Drunk with power, they do not listen to the Knesset’s legal advisor; they will not listen to American Jewry, including the recently right-leaning ADL, as well as the US State Department who are warning them that they have crossed the line of what is democratically acceptable, and harmed freedom of expression grievously.
The next step is under way: The Supreme Court has been a thorn to Israel’s right for a long time, because it tries to uphold universal human rights. The coalition is now trying to break one of pillars of democracy, the separation of powers, and to undermine the Supreme Court’s ability to function as a democratic balance to the Knesset’s power.

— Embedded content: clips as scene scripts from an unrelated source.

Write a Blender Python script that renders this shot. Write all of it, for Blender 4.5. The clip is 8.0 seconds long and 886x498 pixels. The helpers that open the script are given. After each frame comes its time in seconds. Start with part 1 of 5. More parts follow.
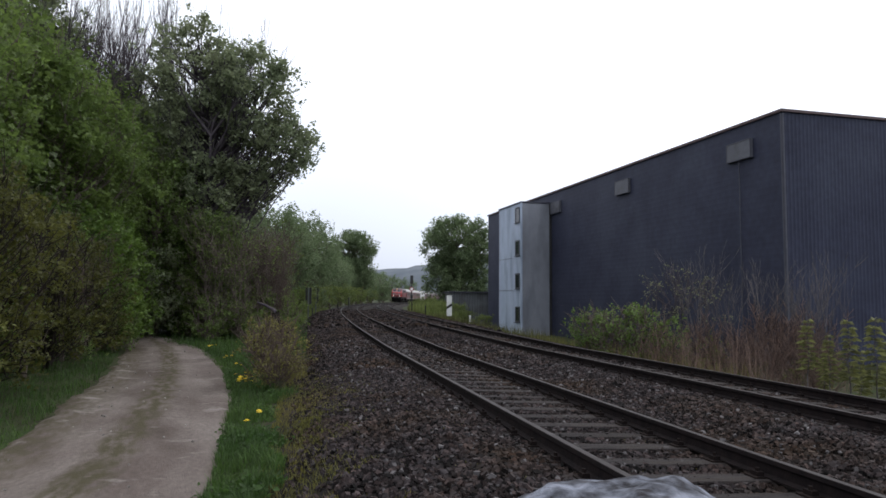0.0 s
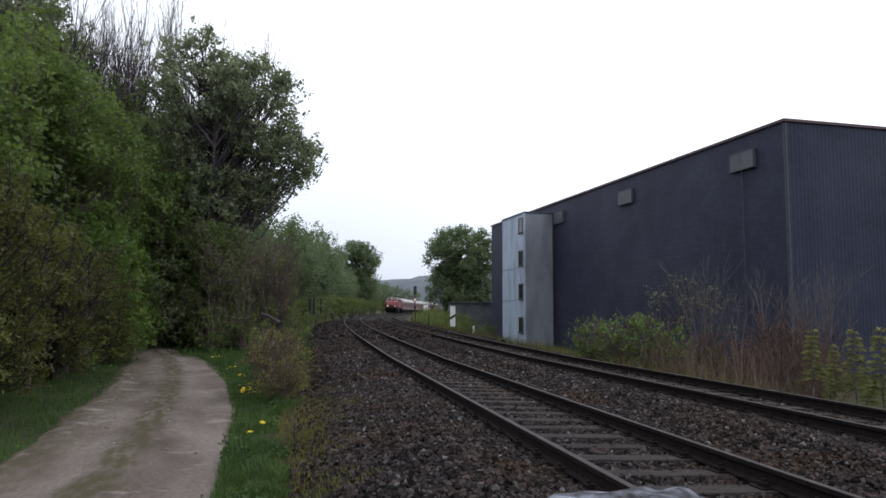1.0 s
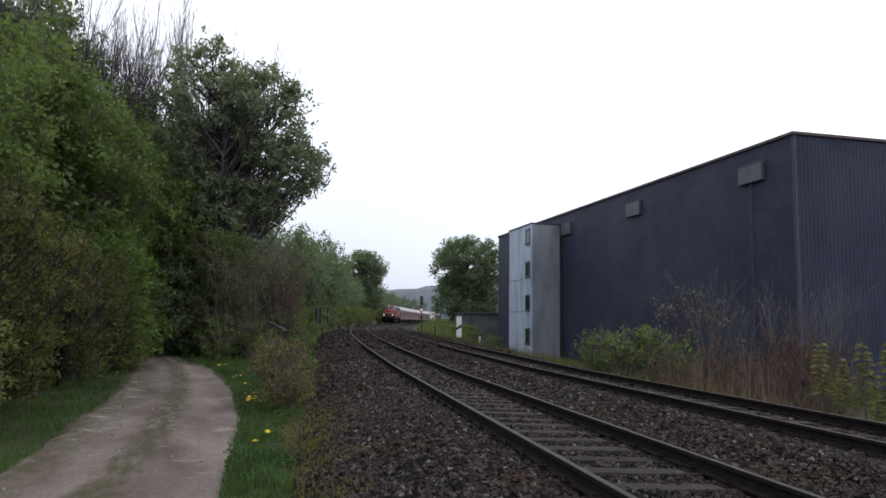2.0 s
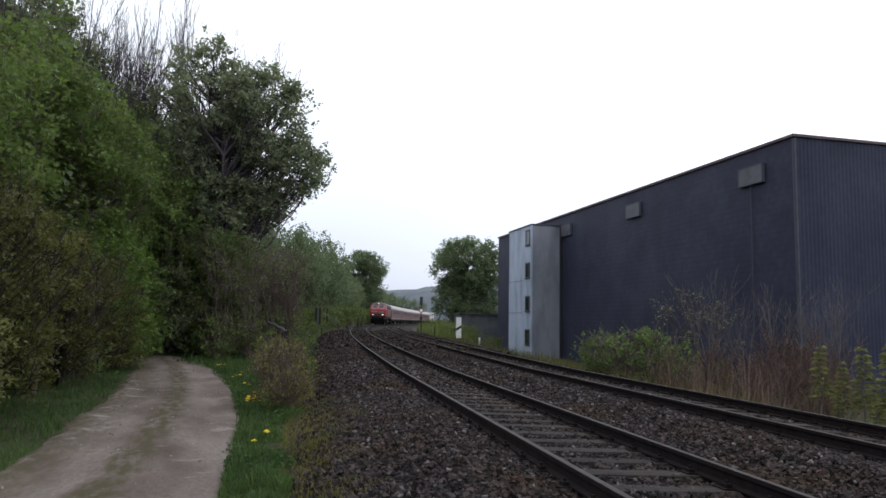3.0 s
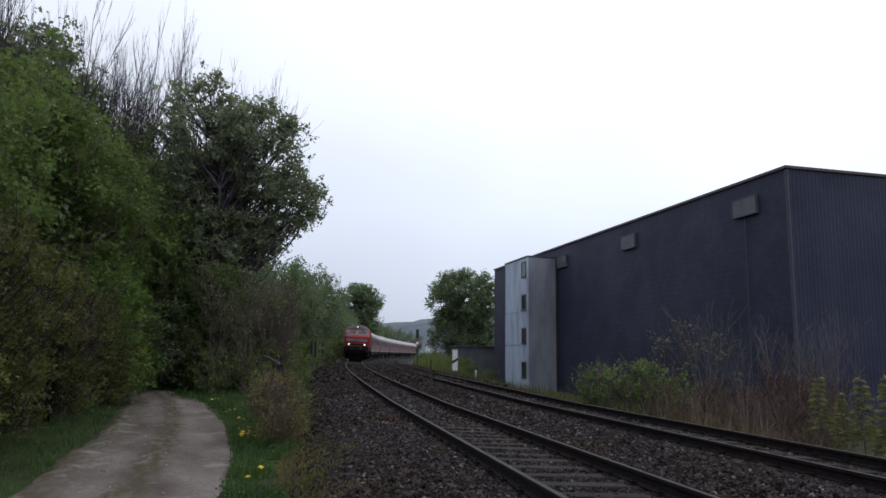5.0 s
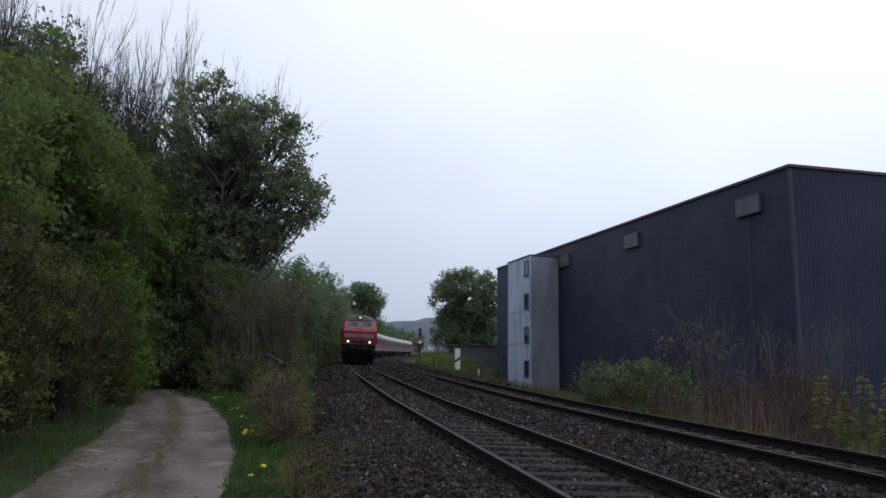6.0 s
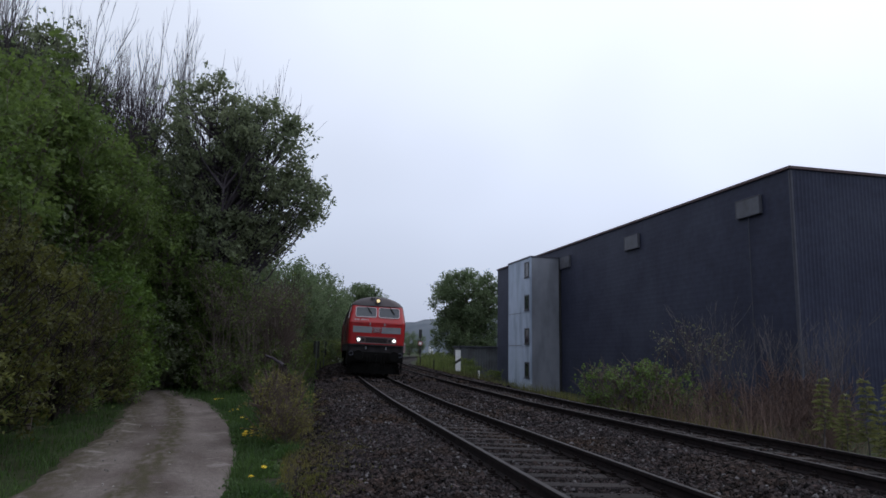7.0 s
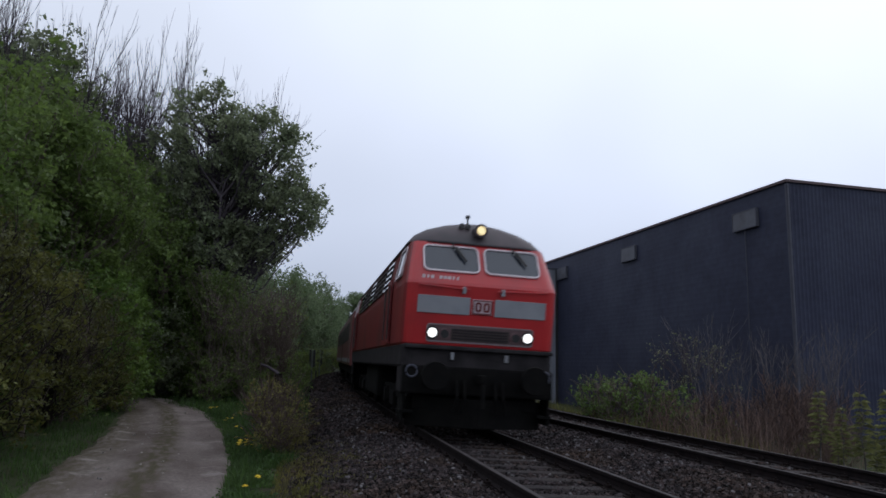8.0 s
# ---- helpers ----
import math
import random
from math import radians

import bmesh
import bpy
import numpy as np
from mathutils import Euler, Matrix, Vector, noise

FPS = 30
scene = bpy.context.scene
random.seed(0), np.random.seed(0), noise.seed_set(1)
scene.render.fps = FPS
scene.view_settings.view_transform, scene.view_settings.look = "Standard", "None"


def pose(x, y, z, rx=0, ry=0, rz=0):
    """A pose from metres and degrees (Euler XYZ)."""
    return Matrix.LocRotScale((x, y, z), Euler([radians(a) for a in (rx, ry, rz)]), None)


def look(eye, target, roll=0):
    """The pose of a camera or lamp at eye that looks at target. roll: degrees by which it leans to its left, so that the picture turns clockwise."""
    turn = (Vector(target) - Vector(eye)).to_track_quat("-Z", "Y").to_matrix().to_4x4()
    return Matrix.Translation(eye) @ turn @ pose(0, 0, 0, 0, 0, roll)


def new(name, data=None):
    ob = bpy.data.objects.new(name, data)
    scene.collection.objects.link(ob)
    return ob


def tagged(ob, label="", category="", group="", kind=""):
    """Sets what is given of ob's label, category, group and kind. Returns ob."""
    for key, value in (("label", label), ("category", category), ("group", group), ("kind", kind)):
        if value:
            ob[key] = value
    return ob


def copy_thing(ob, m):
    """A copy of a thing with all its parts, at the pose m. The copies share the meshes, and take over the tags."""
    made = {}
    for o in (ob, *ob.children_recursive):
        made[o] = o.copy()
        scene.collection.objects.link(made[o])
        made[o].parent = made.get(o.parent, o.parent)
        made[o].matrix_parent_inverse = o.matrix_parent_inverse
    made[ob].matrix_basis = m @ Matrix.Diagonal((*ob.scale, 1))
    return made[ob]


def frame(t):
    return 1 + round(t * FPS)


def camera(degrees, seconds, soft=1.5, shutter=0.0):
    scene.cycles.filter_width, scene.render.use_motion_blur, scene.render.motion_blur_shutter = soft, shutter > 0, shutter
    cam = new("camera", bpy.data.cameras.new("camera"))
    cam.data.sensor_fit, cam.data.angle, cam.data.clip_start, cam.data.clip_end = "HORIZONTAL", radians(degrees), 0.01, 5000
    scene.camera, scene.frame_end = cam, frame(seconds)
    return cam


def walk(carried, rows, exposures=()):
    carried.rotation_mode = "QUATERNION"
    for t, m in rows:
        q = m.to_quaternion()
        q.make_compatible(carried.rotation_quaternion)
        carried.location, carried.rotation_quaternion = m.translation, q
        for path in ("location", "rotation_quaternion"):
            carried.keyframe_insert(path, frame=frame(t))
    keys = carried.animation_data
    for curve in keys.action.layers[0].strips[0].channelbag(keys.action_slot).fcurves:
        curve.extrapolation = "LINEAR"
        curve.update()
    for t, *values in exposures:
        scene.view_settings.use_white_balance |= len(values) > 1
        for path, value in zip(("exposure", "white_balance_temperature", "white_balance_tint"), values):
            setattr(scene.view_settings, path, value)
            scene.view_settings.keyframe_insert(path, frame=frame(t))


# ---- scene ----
# The lens, the eye's height over the rail top, and the way of the camera: it stands still and is tipped by hand.
H_EYE = 1.23
TURNS = [  # seconds, tilt up, yaw to the left, lean
    (0.0, 4.24, -0.99, 0.39), (0.5, 4.78, -0.85, 0.55), (1.0, 5.09, -0.72, 0.26), (1.5, 5.82, -0.31, 0.56),
    (3.0, 5.97, -0.15, 1.08), (3.5, 6.07, 0.0, 1.24), (4.0, 6.77, -0.06, 1.22), (4.5, 8.58, -0.51, 0.80),
    (6.0, 8.48, -0.23, 0.83), (6.5, 8.40, -0.22, 0.84), (7.0, 8.59, -0.19, 0.89), (7.5, 8.87, -0.29, 1.06),
    (8.0, 9.40, -0.41, 1.38)]
cam = camera(64.0, 8.0, soft=1.6, shutter=0.25)
walk(cam, [(t, pose(0, 0, H_EYE, 90 + p, 0, yaw) @ pose(0, 0, 0, 0, 0, lean)) for t, p, yaw, lean in TURNS],
     exposures=[(0.0, 0.0, 6440, 10), (1.5, 0.0, 6440, 10), (3.5, -0.05, 6390, 10), (4.5, -0.27, 6280, 10), (6.0, -0.57, 6010, 12), (7.0, -0.65, 5960, 12), (8.0, -0.70, 5940, 12)])

# ---- overcast sky and a weak, wide sun behind the cloud ----
SUN_EL, SUN_AZ = radians(48), radians(50)
world = bpy.data.worlds.new("overcast")
scene.world = world
world.use_nodes = True
wn, wl = world.node_tree.nodes, world.node_tree.links
sky = wn.new("ShaderNodeTexSky")
sky.sky_type, sky.sun_disc = "NISHITA", False
sky.sun_elevation, sky.sun_rotation = SUN_EL, SUN_AZ
sky.dust_density, sky.air_density = 4.0, 1.0
dim = wn.new("ShaderNodeVectorMath")
dim.operation = "SCALE"
dim.inputs["Scale"].default_value = 0.10
wl.new(sky.outputs[0], dim.inputs[0])
where = wn.new("ShaderNodeTexCoord")
sep = wn.new("ShaderNodeSeparateXYZ")
wl.new(where.outputs["Generated"], sep.inputs[0])
ramp = wn.new("ShaderNodeValToRGB")  # cloud layer: dull and bluish at the horizon, bright overhead
ramp.color_ramp.elements[0].position, ramp.color_ramp.elements[0].color = 0.0, (0.70, 0.76, 0.90, 1)
ramp.color_ramp.elements[1].position, ramp.color_ramp.elements[1].color = 0.5, (1.45, 1.49, 1.56, 1)
mid = ramp.color_ramp.elements.new(0.2)
mid.color = (1.09, 1.15, 1.28, 1)
wl.new(sep.outputs[2], ramp.inputs[0])
cloud = wn.new("ShaderNodeTexNoise")
cloud.inputs["Scale"].default_value, cloud.inputs["Detail"].default_value = 1.6, 3.0
cmap = wn.new("ShaderNodeMapRange")
cmap.inputs[1].default_value, cmap.inputs[2].default_value = 0.3, 0.7
cmap.inputs[3].default_value, cmap.inputs[4].default_value = 0.9, 1.12
wl.new(cloud.outputs["Fac"], cmap.inputs[0])
side = wn.new("ShaderNodeMapRange")  # the hidden sun lies to the east, so the cloud is brighter there
side.inputs[1].default_value, side.inputs[2].default_value = -0.6, 0.7
side.inputs[3].default_value, side.inputs[4].default_value = 0.88, 1.20
wl.new(sep.outputs[0], side.inputs[0])
gain = wn.new("ShaderNodeMath")
gain.operation = "MULTIPLY"
wl.new(cmap.outputs[0], gain.inputs[0])
wl.new(side.outputs[0], gain.inputs[1])
lit = wn.new("ShaderNodeVectorMath")
lit.operation = "SCALE"
wl.new(ramp.outputs[0], lit.inputs[0])
wl.new(gain.outputs[0], lit.inputs["Scale"])
blend = wn.new("ShaderNodeMix")
blend.data_type = "RGBA"
blend.inputs[0].default_value = 0.85
wl.new(dim.outputs[0], blend.inputs[6])
wl.new(lit.outputs[0], blend.inputs[7])
wl.new(blend.outputs[2], wn["Background"].inputs[0])
wn["Background"].inputs[1].default_value = 1.06
sun = new("sun", bpy.data.lights.new("sun", "SUN"))
sun.data.energy, sun.data.angle, sun.data.color = 0.3, radians(40), (1.0, 0.96, 0.9)
sun.matrix_world = look((math.sin(SUN_AZ) * 50, math.cos(SUN_AZ) * 50, 60), (0, 0, 0))


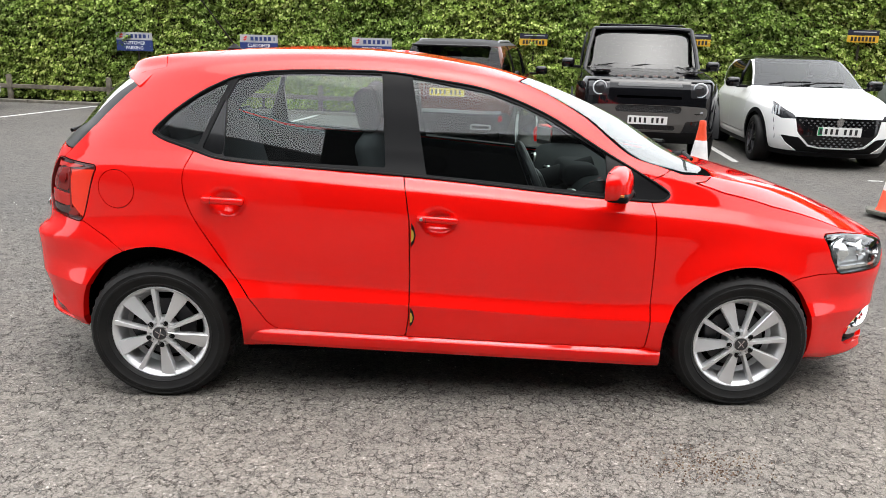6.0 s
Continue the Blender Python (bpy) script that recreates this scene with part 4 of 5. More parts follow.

A new Likud initiative proposes that the Knesset should be able to veto candidates for the Supreme Court. The new system would “allow the committee to introduce to the court a different state of mind and allow them to influence the legal system”. In simple words: they want both to intimidate the Supreme Court, and gain control over its judicial philosophy, to bring it in line with their chauvinistic ideology. Once this happens, Netanyahu’s proud statements that Israel is the only liberal democracy in the Middle East will no longer be true.
A final word on Netanyahu and Barak: Both of them are sufficiently ashamed of their coalition’s actions, in order not to show up for the vote on the boycott law. If they think that this absolves them from responsibility, they are dreadfully wrong. History will judge their cowardice harshly: their legacy will be to have presided over Israel’s descent into rabid McCarthyism.